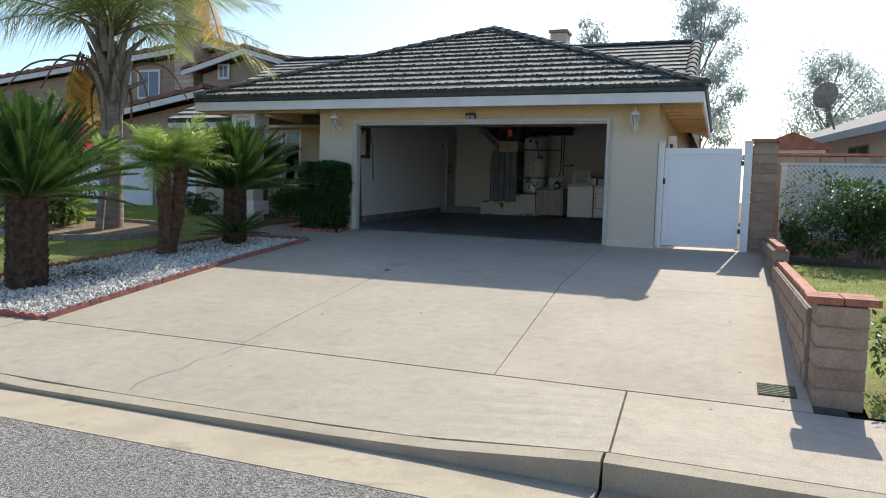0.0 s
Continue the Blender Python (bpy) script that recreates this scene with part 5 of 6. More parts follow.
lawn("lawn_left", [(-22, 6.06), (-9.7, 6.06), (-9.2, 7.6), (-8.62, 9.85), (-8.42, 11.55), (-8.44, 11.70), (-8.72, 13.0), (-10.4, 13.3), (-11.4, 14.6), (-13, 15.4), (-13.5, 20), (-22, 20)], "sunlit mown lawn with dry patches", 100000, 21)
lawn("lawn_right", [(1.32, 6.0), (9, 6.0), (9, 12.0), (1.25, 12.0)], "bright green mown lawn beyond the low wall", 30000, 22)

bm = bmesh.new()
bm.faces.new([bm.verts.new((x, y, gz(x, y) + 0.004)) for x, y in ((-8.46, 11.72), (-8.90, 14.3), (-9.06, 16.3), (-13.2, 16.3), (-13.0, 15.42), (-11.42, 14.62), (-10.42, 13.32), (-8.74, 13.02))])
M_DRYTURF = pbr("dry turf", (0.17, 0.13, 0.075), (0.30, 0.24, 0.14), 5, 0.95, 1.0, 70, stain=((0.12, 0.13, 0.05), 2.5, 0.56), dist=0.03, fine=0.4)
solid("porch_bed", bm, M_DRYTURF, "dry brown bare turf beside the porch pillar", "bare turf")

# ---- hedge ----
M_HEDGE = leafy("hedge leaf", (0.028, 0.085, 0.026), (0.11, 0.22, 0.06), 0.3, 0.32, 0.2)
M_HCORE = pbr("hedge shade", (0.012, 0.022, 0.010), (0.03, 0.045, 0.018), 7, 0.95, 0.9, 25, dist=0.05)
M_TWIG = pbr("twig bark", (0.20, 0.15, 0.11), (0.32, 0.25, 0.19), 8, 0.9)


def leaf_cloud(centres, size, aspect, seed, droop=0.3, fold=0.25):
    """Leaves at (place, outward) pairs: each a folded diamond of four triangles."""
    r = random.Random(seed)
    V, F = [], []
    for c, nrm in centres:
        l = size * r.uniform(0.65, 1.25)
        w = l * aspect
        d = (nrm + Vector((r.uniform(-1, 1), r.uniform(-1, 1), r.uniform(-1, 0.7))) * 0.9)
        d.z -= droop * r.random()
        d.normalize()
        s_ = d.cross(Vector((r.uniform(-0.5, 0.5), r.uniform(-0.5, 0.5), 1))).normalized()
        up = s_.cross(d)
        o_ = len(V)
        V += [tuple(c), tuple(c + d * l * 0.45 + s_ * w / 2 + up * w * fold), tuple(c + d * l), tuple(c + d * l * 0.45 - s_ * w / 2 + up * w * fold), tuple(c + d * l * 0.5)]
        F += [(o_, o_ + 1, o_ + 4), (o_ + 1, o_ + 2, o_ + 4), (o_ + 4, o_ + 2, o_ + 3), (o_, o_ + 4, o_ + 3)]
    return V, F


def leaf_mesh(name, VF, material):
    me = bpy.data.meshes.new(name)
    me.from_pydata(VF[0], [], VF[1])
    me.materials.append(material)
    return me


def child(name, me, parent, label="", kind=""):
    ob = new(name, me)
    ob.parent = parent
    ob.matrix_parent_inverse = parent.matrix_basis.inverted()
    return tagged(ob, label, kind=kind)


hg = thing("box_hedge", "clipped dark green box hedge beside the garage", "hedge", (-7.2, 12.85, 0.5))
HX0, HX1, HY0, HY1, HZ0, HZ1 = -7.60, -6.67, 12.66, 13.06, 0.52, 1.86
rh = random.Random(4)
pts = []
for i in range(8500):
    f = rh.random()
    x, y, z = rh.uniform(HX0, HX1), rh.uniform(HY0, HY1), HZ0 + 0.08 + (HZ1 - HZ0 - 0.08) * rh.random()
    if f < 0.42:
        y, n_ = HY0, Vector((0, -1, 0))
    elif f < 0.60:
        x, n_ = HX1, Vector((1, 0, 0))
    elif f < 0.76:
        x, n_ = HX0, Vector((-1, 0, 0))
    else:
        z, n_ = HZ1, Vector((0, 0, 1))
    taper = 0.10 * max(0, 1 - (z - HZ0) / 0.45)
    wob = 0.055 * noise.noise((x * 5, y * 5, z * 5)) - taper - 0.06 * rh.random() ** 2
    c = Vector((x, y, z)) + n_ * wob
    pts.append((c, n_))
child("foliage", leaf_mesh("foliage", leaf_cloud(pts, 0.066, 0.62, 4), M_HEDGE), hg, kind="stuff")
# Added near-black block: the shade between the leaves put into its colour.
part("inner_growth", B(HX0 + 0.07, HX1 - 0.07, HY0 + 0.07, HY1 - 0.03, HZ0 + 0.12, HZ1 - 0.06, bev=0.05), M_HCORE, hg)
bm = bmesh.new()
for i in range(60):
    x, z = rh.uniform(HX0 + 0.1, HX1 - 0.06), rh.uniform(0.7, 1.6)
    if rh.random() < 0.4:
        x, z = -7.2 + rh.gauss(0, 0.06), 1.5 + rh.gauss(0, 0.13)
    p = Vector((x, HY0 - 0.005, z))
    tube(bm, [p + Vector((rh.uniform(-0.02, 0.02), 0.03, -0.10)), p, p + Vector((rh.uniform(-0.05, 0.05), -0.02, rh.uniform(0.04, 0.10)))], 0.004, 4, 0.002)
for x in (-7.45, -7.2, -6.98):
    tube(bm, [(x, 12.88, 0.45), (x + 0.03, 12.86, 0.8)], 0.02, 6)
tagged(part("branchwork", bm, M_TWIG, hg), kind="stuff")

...

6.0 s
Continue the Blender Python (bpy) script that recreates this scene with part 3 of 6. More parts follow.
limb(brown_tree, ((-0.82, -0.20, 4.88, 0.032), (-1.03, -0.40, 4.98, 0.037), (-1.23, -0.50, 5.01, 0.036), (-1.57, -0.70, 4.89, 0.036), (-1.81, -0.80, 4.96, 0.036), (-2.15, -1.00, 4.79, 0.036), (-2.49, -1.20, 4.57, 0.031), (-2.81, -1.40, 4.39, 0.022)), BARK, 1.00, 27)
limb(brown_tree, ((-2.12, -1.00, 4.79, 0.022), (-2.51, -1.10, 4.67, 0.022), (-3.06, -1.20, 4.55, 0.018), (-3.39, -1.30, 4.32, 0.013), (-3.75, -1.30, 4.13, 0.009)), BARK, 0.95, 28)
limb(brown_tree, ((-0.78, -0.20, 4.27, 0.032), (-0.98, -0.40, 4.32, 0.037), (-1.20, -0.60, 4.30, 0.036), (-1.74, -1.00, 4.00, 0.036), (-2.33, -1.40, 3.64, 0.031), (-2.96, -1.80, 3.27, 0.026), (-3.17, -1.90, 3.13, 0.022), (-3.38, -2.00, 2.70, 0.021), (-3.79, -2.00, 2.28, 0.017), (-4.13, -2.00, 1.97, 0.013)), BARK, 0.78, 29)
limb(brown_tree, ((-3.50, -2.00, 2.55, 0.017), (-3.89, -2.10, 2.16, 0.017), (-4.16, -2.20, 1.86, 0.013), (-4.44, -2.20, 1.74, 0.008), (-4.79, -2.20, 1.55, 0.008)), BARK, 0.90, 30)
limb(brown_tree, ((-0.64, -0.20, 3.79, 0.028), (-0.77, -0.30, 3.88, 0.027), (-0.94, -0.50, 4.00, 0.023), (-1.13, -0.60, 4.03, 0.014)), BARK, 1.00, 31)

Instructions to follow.
Look back at the entries above. Retype the line with "5 of 6. More parts follow.", the line with "0.19), 8, 0.9)", and all lines in between.

Final result.
Continue the Blender Python (bpy) script that recreates this scene with part 5 of 6. More parts follow.
lawn("lawn_left", [(-22, 6.06), (-9.7, 6.06), (-9.2, 7.6), (-8.62, 9.85), (-8.42, 11.55), (-8.44, 11.70), (-8.72, 13.0), (-10.4, 13.3), (-11.4, 14.6), (-13, 15.4), (-13.5, 20), (-22, 20)], "sunlit mown lawn with dry patches", 100000, 21)
lawn("lawn_right", [(1.32, 6.0), (9, 6.0), (9, 12.0), (1.25, 12.0)], "bright green mown lawn beyond the low wall", 30000, 22)

bm = bmesh.new()
bm.faces.new([bm.verts.new((x, y, gz(x, y) + 0.004)) for x, y in ((-8.46, 11.72), (-8.90, 14.3), (-9.06, 16.3), (-13.2, 16.3), (-13.0, 15.42), (-11.42, 14.62), (-10.42, 13.32), (-8.74, 13.02))])
M_DRYTURF = pbr("dry turf", (0.17, 0.13, 0.075), (0.30, 0.24, 0.14), 5, 0.95, 1.0, 70, stain=((0.12, 0.13, 0.05), 2.5, 0.56), dist=0.03, fine=0.4)
solid("porch_bed", bm, M_DRYTURF, "dry brown bare turf beside the porch pillar", "bare turf")

# ---- hedge ----
M_HEDGE = leafy("hedge leaf", (0.028, 0.085, 0.026), (0.11, 0.22, 0.06), 0.3, 0.32, 0.2)
M_HCORE = pbr("hedge shade", (0.012, 0.022, 0.010), (0.03, 0.045, 0.018), 7, 0.95, 0.9, 25, dist=0.05)
M_TWIG = pbr("twig bark", (0.20, 0.15, 0.11), (0.32, 0.25, 0.19), 8, 0.9)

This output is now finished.